Wednesday Clint Scott, an expatriate fly fisherman living in Rio de Janeiro, joined me for a day's fly fishing for tarpon. We went to spot number one. Clint was using a black and purple streamer. He had several shots and had an eat, putting an eighty pound fish into the air. The fish shook the fly on the first jump, however. We beat the spot to death and then ran out to the beach and anchored. Good numbers of fish came through. Clint had three hard looks but no bites. We bagged it around 6 PM only having gotten the one bite.
Thursday found Clint in the Mitzi again. We had a solid 15 mph wind from the west at the start. I poled into it about a half mile, sweating blood the whole time, and we did not see a fish. Went to another spot and had a couple shots but no interest from the tarpon. We went out to the beach.
It was sloppy out there, so much so the bilge pump was running constantly. Very few fish came through. We waited for hours and gradually all the other boats left except my friend Rick and us.
Finally a string of fish came right at us. Clint made a good cast. A tarpon came up and tracked the fly about ten feet, then turned off. I opined a fly change was in order, and tied on a black and purple streamer. I instructed Clint to make a practice cast, which he did.

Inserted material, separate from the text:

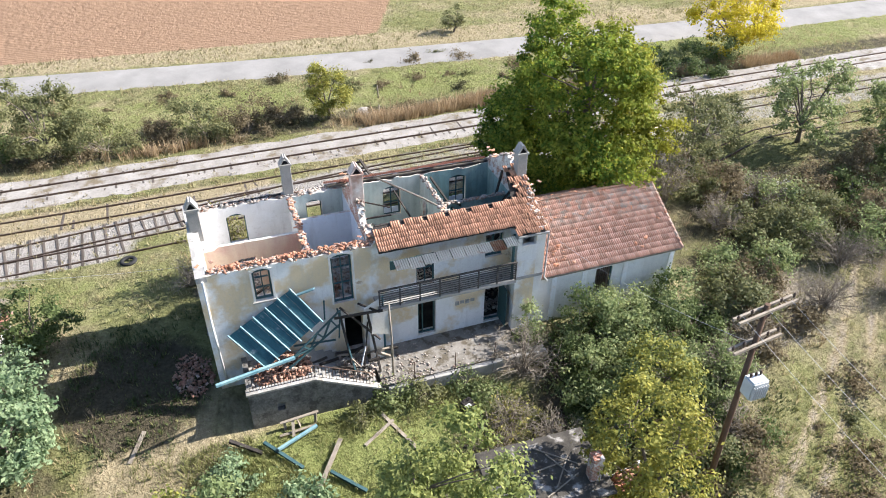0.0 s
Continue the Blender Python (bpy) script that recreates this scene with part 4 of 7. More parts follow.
trim("y", 0.0, -1, h[0], h[1], h[2], h[3], w_, 0.10, "rough_render", True, 0.18)
bm = bm_new()
box(bm, -0.05, 3.72, 4.05, 0.0, 4.2, 5.92)
for k in range(9):
    box(bm, -0.07, 3.78, 4.15 + k * 0.19, -0.05, 4.14, 4.24 + k * 0.19)
part("shutter", bm, "board", house, "grey louvred shutter folded open")
h = W_HOLES[1]
bm = bm_new()
box(bm, 0.15, h[0], -0.1, 0.21, h[1], 2.5)
for y in (h[0] + 0.1, (h[0] + h[1]) / 2 + 0.05):
    for z in (0.15, 1.2):
        box(bm, 0.13, y, z, 0.15, y + 0.42, z + 0.85)
part("door", bm, "blue_door", house, "blue double door in the gable wall")
trim("y", 0.0, -1, h[0], h[1], 0.1, h[3], house, 0.2, "wall_east", False, 0.18)
# rear openings
SC = YS + 0.2
for h, arch in ((S_HOLES[0], 0.16), (S_HOLES[1], 0.16)):
    joinery("window" if h[2] > 4 else "door_frame", "x", SC, h[0], h[1], h[2], h[3], "teal_dark", house, (0.5,), (0.4, 0.75), 0.08, 0.09, "dark teal arched frame without glass", arch)
    trim("x", YS, -1, h[0], h[1], h[2], h[3], house, 0.10, "wall_east", h[2] > 4)
for h in (S_HOLES[2], S_HOLES[3]):
    joinery("window", "x", SC, h[0], h[1], h[2], h[3], "teal_dark", house, (0.5,), (0.5,), 0.07, 0.09, "dark window frame at the balcony")
h = S_HOLES[4]
joinery("door_frame", "x", SC, h[0], h[1], h[2], h[3], "teal_dark", house, (0.3,), (0.8,), 0.08, 0.09, "teal door frame left open")
h = S_HOLES[5]
joinery("door_frame", "x", SC, h[0], h[1], h[2], h[3], "teal_dark", house, (), (), 0.08, 0.09, "empty dark doorway")
bm = bm_new()
box(bm, h[1] - 0.1, SC - 0.95, 0.2, h[1] - 0.05, SC - 0.05, 2.6)
part("door", bm, "teal_dark", house, "teal door standing wide open")
# blocked sign on the rear wall: bars in place of unreadable writing
for k in range(4):
    one_box("faded_writing", (12.0 + k * 0.28, YS - 0.012, 1.72 + 0.06 * (k % 2), 12.23 + k * 0.28, YS, 1.98), "ink_pale", house)
# downpipes
for x in (11.9, 5.1):
    bm = bm_new()
    tube(bm, [(x, YN + 0.09, 6.0 if x > 6 else 5.9), (x, YN + 0.09, 0.2)], [0.055, 0.055], 8)
    for z in (1.2, 3.0, 4.8):
        box(bm, x - 0.08, YN, z, x + 0.08, YN + 0.15, z + 0.05)
    part("downpipe", bm, "pipe", house, "grey downpipe on the track-side wall")
bm = bm_new()
tube(bm, [(0.25, YS - 0.08, 6.3), (0.25, YS - 0.08, 3.8), (0.32, YS - 0.08, 0.0)], [0.05, 0.05, 0.05], 8)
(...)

The line immediately came tight and sixty pounds of angry tarpon came flying out of the water. Dumb luck? Absolutely, but I'll take it. I managed to get a jump shot while operating the boat.

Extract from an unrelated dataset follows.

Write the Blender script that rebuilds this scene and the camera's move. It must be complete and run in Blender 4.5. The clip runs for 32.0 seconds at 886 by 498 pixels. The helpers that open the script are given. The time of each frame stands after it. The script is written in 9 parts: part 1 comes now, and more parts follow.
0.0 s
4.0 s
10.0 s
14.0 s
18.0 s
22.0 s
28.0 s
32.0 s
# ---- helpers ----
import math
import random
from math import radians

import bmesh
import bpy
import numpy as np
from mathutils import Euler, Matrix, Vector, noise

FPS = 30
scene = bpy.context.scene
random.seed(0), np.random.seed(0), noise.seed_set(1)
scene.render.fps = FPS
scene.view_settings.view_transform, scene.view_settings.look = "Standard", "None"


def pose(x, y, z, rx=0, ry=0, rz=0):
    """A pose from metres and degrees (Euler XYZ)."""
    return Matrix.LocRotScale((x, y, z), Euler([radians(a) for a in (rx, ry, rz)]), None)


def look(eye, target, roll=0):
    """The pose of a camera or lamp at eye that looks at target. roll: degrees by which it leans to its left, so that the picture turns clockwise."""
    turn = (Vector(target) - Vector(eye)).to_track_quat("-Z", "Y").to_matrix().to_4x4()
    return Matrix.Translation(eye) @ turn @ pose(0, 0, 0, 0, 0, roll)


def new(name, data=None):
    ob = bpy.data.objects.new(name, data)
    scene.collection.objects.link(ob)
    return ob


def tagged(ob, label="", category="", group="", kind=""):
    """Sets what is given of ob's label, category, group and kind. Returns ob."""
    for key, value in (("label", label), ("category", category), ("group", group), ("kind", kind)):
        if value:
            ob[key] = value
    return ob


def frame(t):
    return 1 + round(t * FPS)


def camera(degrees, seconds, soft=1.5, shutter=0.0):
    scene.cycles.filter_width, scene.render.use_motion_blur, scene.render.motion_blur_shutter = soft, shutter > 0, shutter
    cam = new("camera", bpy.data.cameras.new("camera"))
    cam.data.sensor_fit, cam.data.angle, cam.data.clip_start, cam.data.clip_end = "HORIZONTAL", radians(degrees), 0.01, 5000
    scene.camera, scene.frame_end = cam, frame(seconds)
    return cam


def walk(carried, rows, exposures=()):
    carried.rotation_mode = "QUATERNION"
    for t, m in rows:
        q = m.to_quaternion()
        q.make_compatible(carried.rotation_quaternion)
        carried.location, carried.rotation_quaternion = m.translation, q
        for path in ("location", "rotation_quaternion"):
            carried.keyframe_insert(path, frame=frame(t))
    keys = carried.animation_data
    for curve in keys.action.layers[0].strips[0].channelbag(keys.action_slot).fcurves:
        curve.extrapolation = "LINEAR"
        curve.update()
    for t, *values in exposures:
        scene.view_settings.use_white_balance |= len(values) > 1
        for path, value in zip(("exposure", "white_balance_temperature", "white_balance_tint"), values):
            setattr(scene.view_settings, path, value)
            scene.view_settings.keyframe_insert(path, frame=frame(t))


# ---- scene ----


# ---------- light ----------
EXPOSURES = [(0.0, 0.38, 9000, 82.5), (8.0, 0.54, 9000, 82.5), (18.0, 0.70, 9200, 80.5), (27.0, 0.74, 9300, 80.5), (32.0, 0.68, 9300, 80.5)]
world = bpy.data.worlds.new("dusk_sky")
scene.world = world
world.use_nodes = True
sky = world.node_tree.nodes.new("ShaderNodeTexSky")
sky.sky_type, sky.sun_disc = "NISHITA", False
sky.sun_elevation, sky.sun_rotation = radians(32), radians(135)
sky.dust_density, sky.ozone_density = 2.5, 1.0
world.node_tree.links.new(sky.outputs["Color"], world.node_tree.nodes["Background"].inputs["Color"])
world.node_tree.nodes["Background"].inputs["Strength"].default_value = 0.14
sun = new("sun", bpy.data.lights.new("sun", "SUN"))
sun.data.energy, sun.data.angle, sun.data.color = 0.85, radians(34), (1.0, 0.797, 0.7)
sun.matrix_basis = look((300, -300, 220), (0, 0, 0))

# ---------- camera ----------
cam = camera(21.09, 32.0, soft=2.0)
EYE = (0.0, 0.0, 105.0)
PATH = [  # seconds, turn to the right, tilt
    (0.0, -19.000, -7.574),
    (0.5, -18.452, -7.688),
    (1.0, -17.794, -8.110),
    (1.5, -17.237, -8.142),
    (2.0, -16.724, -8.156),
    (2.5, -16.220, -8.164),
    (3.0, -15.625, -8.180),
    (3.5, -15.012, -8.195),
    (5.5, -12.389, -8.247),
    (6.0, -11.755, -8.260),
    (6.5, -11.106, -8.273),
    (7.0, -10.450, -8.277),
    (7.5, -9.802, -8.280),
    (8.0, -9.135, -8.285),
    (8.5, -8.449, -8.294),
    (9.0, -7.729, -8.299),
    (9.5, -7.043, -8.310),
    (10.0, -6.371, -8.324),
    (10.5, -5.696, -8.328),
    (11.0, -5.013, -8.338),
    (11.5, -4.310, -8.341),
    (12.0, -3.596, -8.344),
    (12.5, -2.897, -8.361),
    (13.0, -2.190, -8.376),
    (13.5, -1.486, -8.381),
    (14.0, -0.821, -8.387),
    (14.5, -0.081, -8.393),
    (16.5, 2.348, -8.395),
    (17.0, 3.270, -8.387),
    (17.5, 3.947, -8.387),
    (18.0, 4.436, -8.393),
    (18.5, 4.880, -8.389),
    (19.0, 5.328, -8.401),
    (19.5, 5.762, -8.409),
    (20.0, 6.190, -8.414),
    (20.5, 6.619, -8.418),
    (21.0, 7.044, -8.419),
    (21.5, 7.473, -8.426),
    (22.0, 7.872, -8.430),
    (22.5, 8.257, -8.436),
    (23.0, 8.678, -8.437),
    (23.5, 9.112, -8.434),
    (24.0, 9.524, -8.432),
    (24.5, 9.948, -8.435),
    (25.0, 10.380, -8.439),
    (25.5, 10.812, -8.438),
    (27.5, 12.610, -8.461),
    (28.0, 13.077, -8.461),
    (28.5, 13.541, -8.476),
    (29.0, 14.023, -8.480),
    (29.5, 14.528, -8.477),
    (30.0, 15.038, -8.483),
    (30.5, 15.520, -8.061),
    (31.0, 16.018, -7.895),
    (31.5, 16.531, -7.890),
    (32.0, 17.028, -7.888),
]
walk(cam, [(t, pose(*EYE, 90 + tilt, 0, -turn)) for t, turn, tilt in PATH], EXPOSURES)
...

Thirty thrilling minutes later I removed the hook and released the fish. Since it was 6:30 PM we decided we had had enough and went back to Pineland.
On Friday Dr. George Yarko joined me. We went to the first spot, where we had several shots but no interest from the fish. We went to another spot where a hard west wind came up. We saw only two tarpon there and blew right past them. We took a beating running out to the beach against the wind, and anchored up once we got out there. Waves washed over the front of the boat constantly. Decent numbers of fish came by. We had several shots and had three good, hard looks from the fish but no eats. We packed it in about 5:30.

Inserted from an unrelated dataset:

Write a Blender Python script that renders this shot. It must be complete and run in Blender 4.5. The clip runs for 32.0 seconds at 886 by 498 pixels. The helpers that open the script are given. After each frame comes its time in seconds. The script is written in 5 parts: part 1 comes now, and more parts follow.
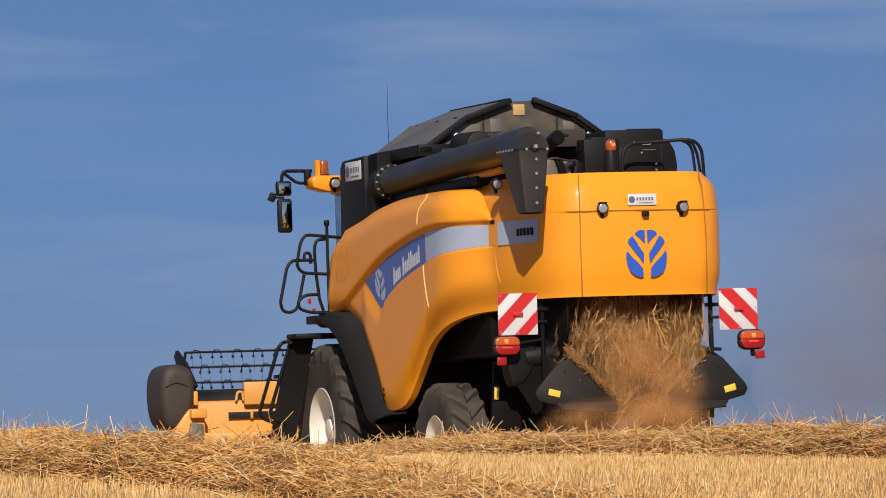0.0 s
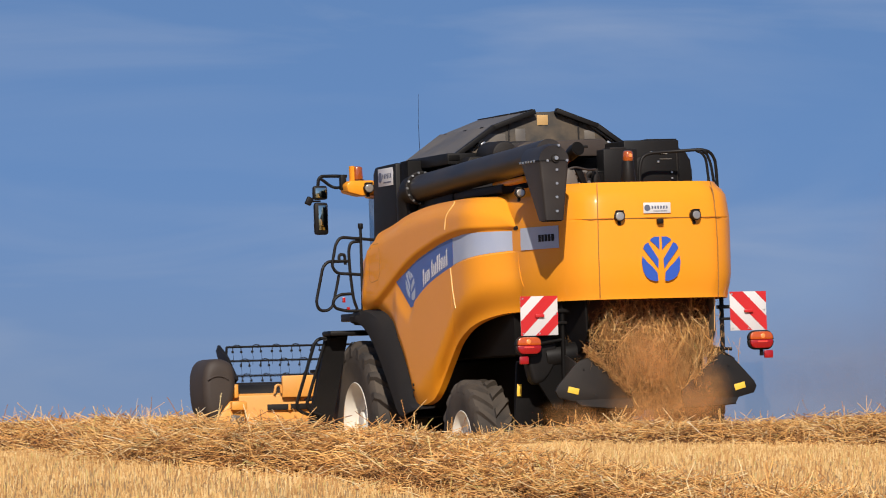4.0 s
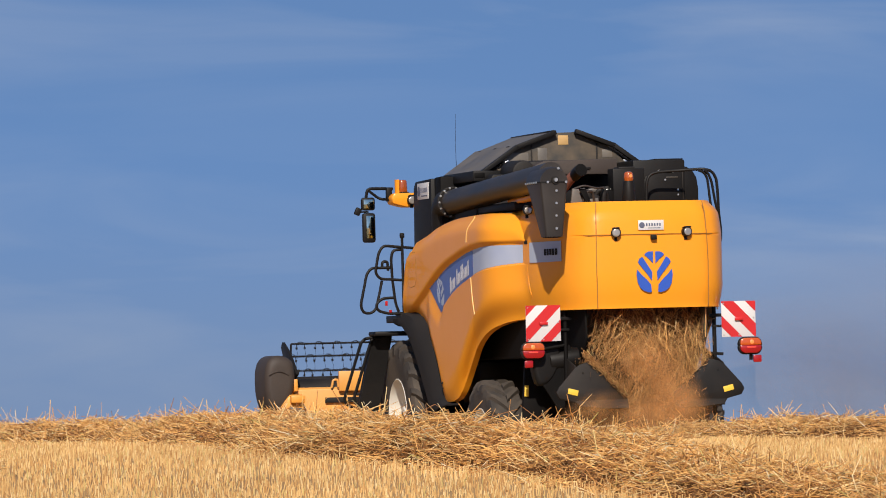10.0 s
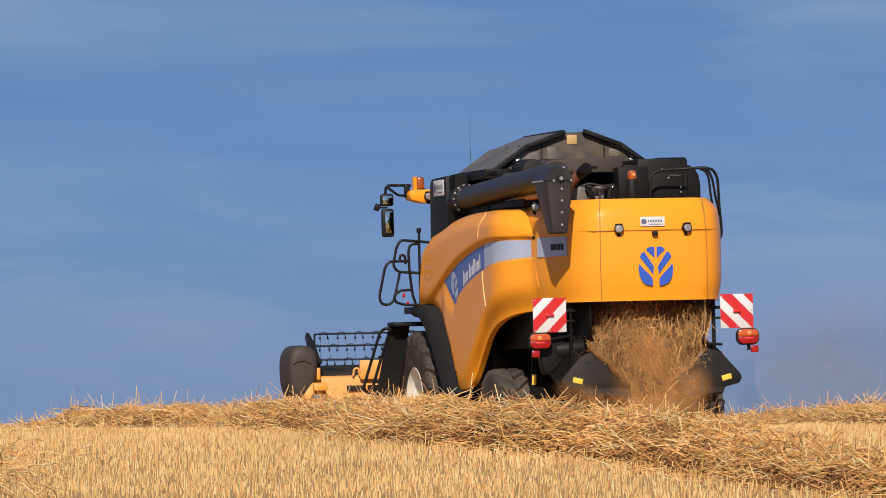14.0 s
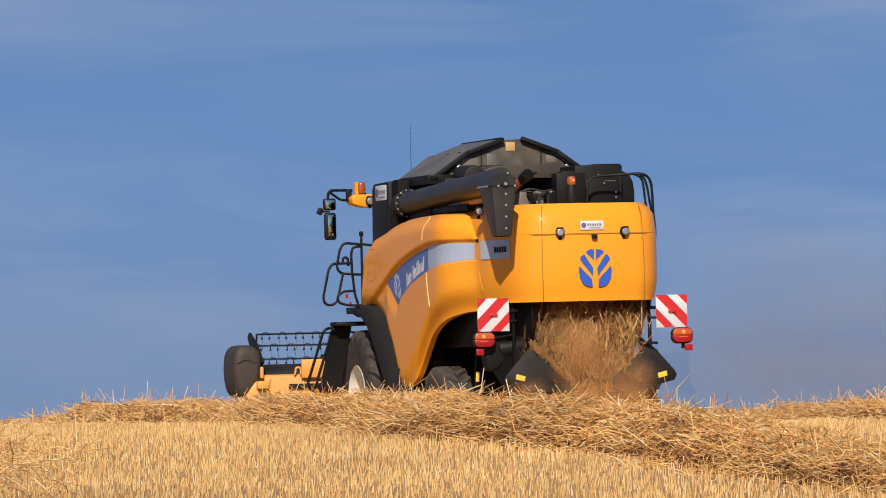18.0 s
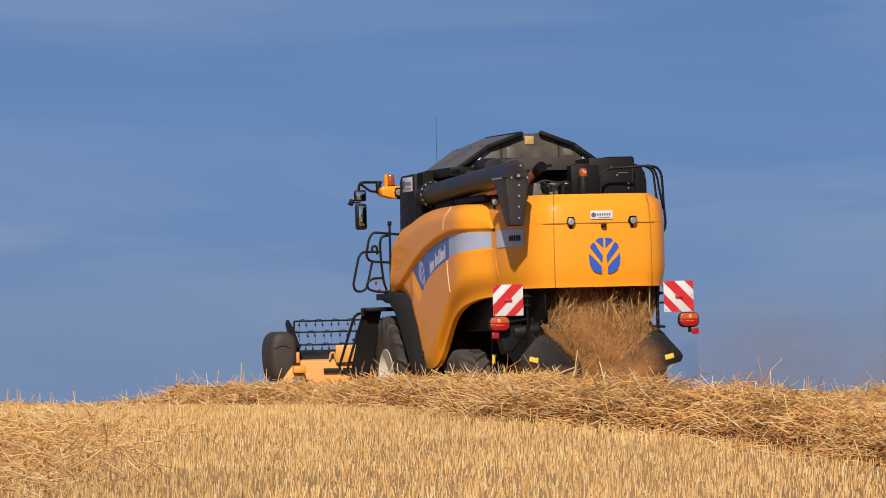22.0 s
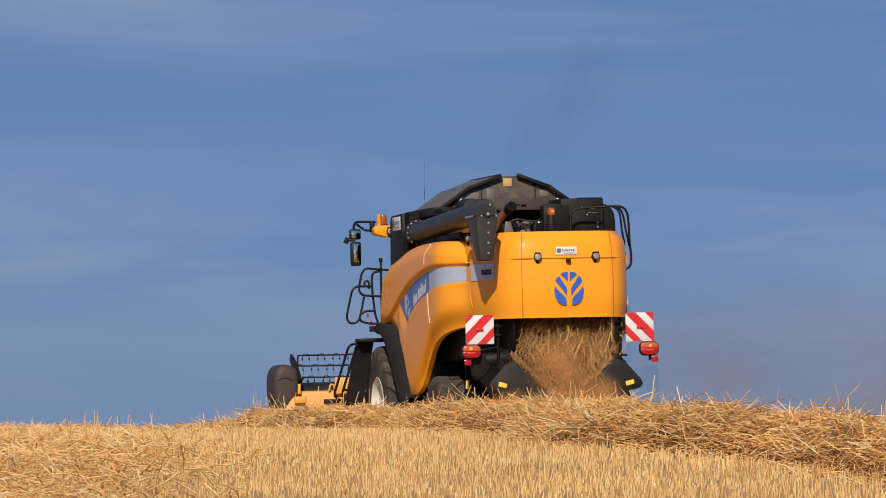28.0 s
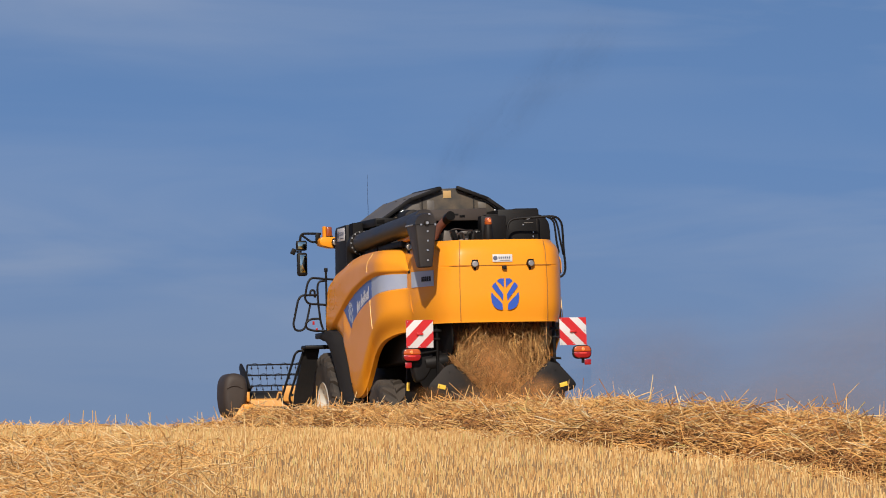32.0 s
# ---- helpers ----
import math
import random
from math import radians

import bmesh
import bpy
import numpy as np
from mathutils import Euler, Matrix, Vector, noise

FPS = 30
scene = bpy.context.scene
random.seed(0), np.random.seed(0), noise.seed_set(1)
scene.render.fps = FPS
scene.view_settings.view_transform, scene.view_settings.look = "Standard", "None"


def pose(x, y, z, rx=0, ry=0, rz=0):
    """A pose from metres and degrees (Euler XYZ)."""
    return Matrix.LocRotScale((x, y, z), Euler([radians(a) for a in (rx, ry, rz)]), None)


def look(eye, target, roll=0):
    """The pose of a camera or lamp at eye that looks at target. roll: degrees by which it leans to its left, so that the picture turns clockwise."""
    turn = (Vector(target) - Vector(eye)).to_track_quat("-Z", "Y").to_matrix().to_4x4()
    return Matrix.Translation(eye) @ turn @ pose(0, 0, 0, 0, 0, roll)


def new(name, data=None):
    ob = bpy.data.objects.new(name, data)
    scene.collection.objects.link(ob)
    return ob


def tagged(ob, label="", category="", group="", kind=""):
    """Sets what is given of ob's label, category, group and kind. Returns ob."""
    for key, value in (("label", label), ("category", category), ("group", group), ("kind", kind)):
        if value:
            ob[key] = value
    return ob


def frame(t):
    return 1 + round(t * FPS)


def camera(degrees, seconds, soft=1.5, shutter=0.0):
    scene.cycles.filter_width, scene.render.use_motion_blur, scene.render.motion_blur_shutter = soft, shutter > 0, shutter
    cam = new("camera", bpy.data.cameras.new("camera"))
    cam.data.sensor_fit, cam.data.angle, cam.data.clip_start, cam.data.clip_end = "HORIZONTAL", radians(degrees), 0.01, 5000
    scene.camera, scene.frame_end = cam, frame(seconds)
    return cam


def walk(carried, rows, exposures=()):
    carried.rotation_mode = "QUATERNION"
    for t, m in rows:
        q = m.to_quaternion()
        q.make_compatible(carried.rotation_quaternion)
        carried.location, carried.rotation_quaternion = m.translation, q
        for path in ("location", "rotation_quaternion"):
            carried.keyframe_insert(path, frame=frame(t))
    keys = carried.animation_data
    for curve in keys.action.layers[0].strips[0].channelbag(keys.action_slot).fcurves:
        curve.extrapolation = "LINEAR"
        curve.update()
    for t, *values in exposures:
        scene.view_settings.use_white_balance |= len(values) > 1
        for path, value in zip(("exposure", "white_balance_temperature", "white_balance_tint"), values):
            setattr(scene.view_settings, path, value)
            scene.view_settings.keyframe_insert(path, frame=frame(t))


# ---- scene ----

On Saturday Dr. Yarko and I tried again. Now the wind was east at 15. We went to the first spot, where I netted some pinfish. We anchored up and tossed one out. Thirty minutes later the float disappeared and a large fish started screaming line off the reel. It kept going and before I could get off the anchor and pursue the line went slack. We had about 15 pounds of vegetation on the line, which was broken in the leader. We never did see the fish.
We went out to the beach. It was a crazy, beautiful weather, everyone-who-owns-a-boat-is-out Memorial Day weekend scene out there. We joined the fleet anchored up in the fishing spot and sat. And sat. And sat. We did not see a fish, did not get a shot, and finally at 5:00 left and went to Captiva Pass. There were a few crabs floating through and lots of boats. We only saw one fish and did not get a bite in two floats through. We then decided to bag it and returned to Pineland not having gotten a bite in two days.
That is this week's exciting version of the Tarpon Fishing Report.